BOTSWANA / Après sa démission spectaculaire :Ian Khama entre dans l’histoire
Le 1er avril 2018, le Botswana s’est doté d’un nouveau chef d’Etat en la personne de Mokgweetsi Masisi. Cela, à la suite de la démission du Président Ian Khama. Alors que les projecteurs devraient être normalement braqués sur le nouvel homme fort du pays, c’est l’ex-président qui est devenu un monument que toute l’Afrique cite désormais. Et pour cause…
Inconnu jusqu’alors de la majorité des Africains, l’ex-président du Botswana est parvenu, par un simple acte légal mais peu ordinaire sur le continent, à se frayer une place au panthéon des dirigeants africains pour qui le pouvoir n’est pas une fin en soi. Il a démissionné après deux mandats de cinq ans. Mais de quelle manière ? En effet, l’attitude chevaleresque qu’a eue le président Khama fera date en Afrique. Tant elle tranche avec celles de ses pairs qui s’accrochent au pouvoir par tous les artifices possibles.

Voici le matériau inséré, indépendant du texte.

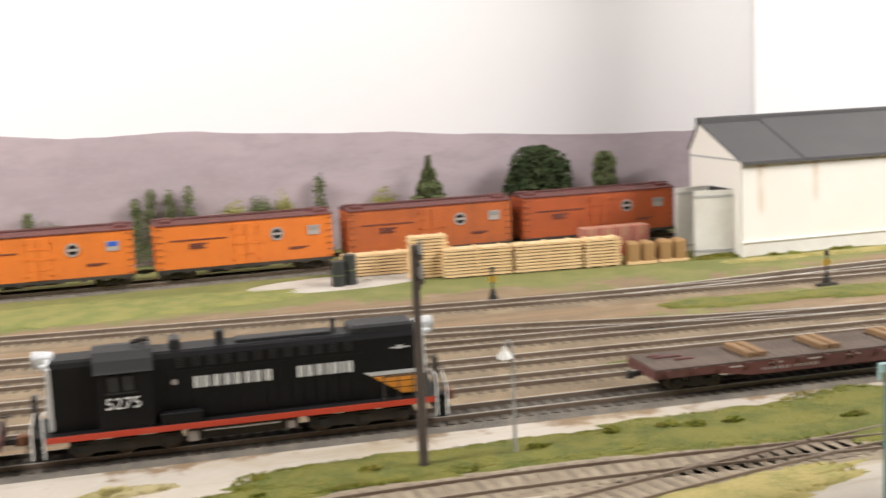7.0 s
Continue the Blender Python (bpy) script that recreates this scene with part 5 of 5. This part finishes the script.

L’ex-président Botswanais a rendu le tablier non pas forcément au terme de son mandat mais à plus de dix-huit mois de sa fin constitutionnelle. Sur le continent, cette démission a été saluée comme un acte de haute portée politique en ce sens qu’il redonne un peu de dignité à l’Afrique dont les dirigeants sont réputés être des dinosaures lorsqu’ils arrivent au pouvoir.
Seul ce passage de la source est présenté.